Um imenso grotão?, por Otávio Velho
A grande votação de Lula não permite que a consideremos como oriunda dos grotões: é impossível que haja tanto grotão assim
Em décadas passadas, pesquisei, no sul do Pará, como os pequenos agricultores eram atormentados pela possibilidade da “volta do cativeiro”, assunto recorrente entre eles e que tinha a ver com as ameaças brutais e permanentes a sua existência social.
Retornando recentemente à região, fui surpreendido pelos testemunhos de que já não se fala mais disso e de que, ao contrário do que parecia ser seu destino inexorável, os pequenos agricultores não desapareceram. Hoje, organizados de variadas maneiras, recuperaram muitas das terras que haviam sido ocupadas ilegalmente pelos grandes proprietários desde o século 19. O outrora poderoso patriarca da principal família da oligarquia local se encontra em prisão domiciliar, acusado de assassinato.
Testemunhos como esse se multiplicam e são trazidos por diversos observadores de várias regiões do país, sobretudo Norte e Nordeste: atividade intensa na produção e no comércio local, novas iniciativas, uma nova dignidade. Despercebidas das camadas médias das nossas metrópoles, transformações importantes vêm ocorrendo, ainda que as disparidades sociais permaneçam imensas.

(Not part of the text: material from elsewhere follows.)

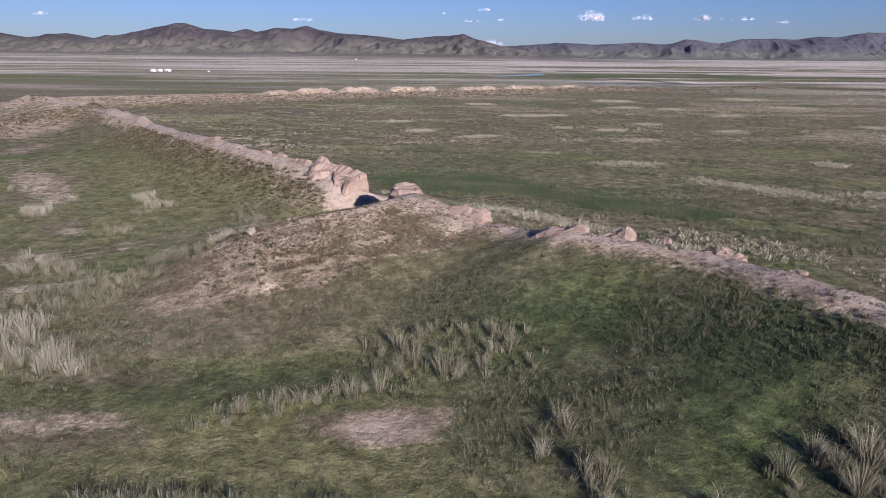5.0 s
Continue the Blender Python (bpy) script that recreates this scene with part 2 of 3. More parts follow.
def clay_material(name="mud_brick", tint=1.0):
    m, n, l, b = material(name, 0.93)
    pos = n.new("ShaderNodeNewGeometry").outputs["Position"]
    mid, fine = noise_node(n, l, 0.8, 6, 0.65, pos), noise_node(n, l, 7.0, 6, 0.7, pos)
    c = ramp(n, l, mid, [(0.3, (0.255, 0.18, 0.145)), (0.55, (0.335, 0.245, 0.20)), (0.8, (0.41, 0.31, 0.258))])
    c = mix(n, l, 0.6, c, ramp(n, l, fine, [(0.3, (0.7,)), (0.6, (1.1,))]), "MULTIPLY")
    l.new(c, b.inputs["Base Color"])
    bump(n, l, b, maths(n, l, "ADD", fine, maths(n, l, "MULTIPLY", mid, 0.6)), 0.8, 0.12)
    return m


GROUND, CLAY = ground_material(), clay_material()


# ---- building helpers ----
def part(name, bm, mat, parent=None, label=""):
    me = bpy.data.meshes.new(name)
    bm.to_mesh(me)
    bm.free()
    me.materials.append(mat)
    ob = new(name, me)
    ob.parent = parent
    if label:
        tagged(ob, label)
    return ob


def raw(name, verts, faces, mat, smooth_on=False):
    me = bpy.data.meshes.new(name)
    me.from_pydata(verts, [], faces)
    me.materials.append(mat)
    if smooth_on:
        me.polygons.foreach_set("use_smooth", np.ones(len(me.polygons), bool))
    return new(name, me)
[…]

Pois é em ambientes como esses que muitas vezes são implantados os programas sociais do governo. Ou seja, esses programas não só não partem do zero como também demonstram capacidade de afinar-se com o que já vinha se dando. Ajudam a acelerar as transformações em curso que levam seus protagonistas a multiplicar articulações e a ganhar uma percepção globalizada da situação. Esses programas não podem ser paternalistas: os agentes governamentais é que seguidamente têm de “correr atrás” do que já vem ocorrendo.
Os habitantes dessas regiões em geral sabem disso, o que explica por que nessas eleições votaram maciçamente em Lula -figura certamente paradigmática e com a qual estabelecem uma comunicação que não é só a das palavras. Assim, votaram não por terem sido submetidos a uma nova servidão, pois o que está em jogo é a libertação do cativeiro, inclusive do cativeiro político, substituído por uma disponibilidade para o estabelecimento de parcerias com os agentes sociais que estejam dispostos a se aliar a eles.
O ambiente social e econômico de intenso dinamismo faz lembrar por analogia os efeitos do microcrédito, que foi responsável recentemente pela outorga de um Prêmio Nobel a Muhammad Yunus. Nesse ponto, política social e econômica se encontram, e a idéia de que as políticas econômicas dos governos Lula e FHC são iguais não leva em conta essa interseção, reiterando uma visão restrita e segmentada. Visão, aliás, que não é das elites, pois de outro modo não se entenderia sua renhida oposição a Lula.
Na falta de conceitos adequados, a tendência é ignorar o que se passa ou tentar reduzir tudo a imagens anteriores. Imagens como a da divisão do país entre uma face supostamente progressista e outra atrasada, dos “grotões”, tidos como dependentes do Estado -quando, na verdade, essa dependência se traduz num volume de recursos que nem de longe se aproxima daquele de que se beneficiam, direta ou indiretamente, os setores considerados avançados.
Ainda está por se fazer a teoria econômica e social de tudo isso. Mas a eleição que agora termina teve o mérito de não deixar que se continue a ignorar o que se passa, mesmo à custa de muita perplexidade. Isso porque a grande votação de Lula não permite que a consideremos como oriunda dos grotões: é impossível que haja tanto grotão assim. Além do fato de que não foram os grotões que elegeram Maluf e Enéas; e não foi o suposto centro que derrotou Severino Cavalcanti e ACM.
O movimento do primeiro para o segundo turno abalou as crenças sobre a importância dos “formadores de opinião” e a suposta transmissão de informações e de valores partindo do centro para a periferia. O que houve foi uma inversão de mão e uma extensão, por meio de mecanismos moleculares que pouco conhecemos, daquele que já havia sido, no primeiro turno, o voto preferencial da chamada periferia. Foi ela que mostrou, assim, sua capacidade de influência e indicou a possibilidade de reduzir os riscos da polarização Norte-Sul vaticinada por alguns.
Vamos ver de quanto tempo precisaremos para absorver tudo isso. Absorver, inclusive, que o crescimento econômico precisa ser qualificado e que não se trata apenas de fazer crescer o bolo. Nesse ínterim, esperemos que a capacidade de reconhecer a nova situação prevaleça sobre o ressentimento.
*Otávio Velho é antropólogo e professor emérito de antropologia do Museu Nacional.